Contrast that with what Apple has been doing with Spotlight on iOS and iPadOS. The universal search capabilities were introduced with iOS 9 and improved over the years with third-party developer APIs. A year ago, they made it to the iPad, and they're getting another significant upgrade with iOS 15. So not only can you find nearly everything we had with Android and more, but now there are smart actions and tighter integrations. You can find your photos straight from it, and when you look for a person, you can see the contact details and links to reach out to them across various apps, but also their location with Find My, links they shared with you, photos of them, and more.
It seems very powerful and, based on my experience with my iPad, it can be very handy. You stop thinking about apps first and start thinking about what exactly you're trying to achieve. A file name is more important that the fact that it's a file, a person's name more crucial than the fact that they're saved in your address book, and so on. It's an entirely new way of interacting with your phone that takes apps out of their silos and removes the virtual barriers erected around them. The difference is similar (but not identical) to searching for a product on Google instead of Amazon: You know you'll likely find it on Amazon so you could go and look for it there and only there, but if you wanted more data about it, you'd search for it on Google, knowing Amazon would be one of the top results. Each approach has its own benefits, and it's great to be able to use both on iOS/iPadOS.

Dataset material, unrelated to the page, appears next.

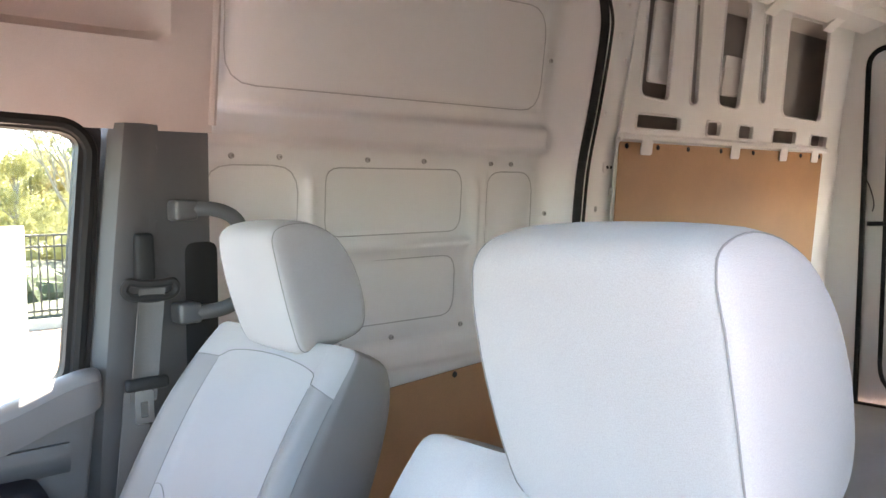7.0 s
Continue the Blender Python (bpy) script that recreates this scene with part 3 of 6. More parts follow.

Search is the bread and butter of Google's business, and the company has somehow figured out a way to index the near entirety of the internet, yet it won't index the tiny amount of data stored on our Android phones. Want to find a contact? Open the contacts app and look for it. A place? Open Maps. A pic? Open Photos. And so on. The lack of a central place and unified experience is baffling, even more so when you know the history of the feature and are aware that we had it, we really did, but it disappeared for some reason. And I'm sorry, but Assistant doesn't count. It's not available in all countries/languages, and is a clumsy and slow way to do something that can be handled with a few taps. Besides, it offers fewer features than what we had with Personal Search.
There's a small light at the end of the tunnel, though. It looks like Google could add more universal search features with Android 12, but the details about that are quite vague. Until I see it in action, I'm not getting my hopes up.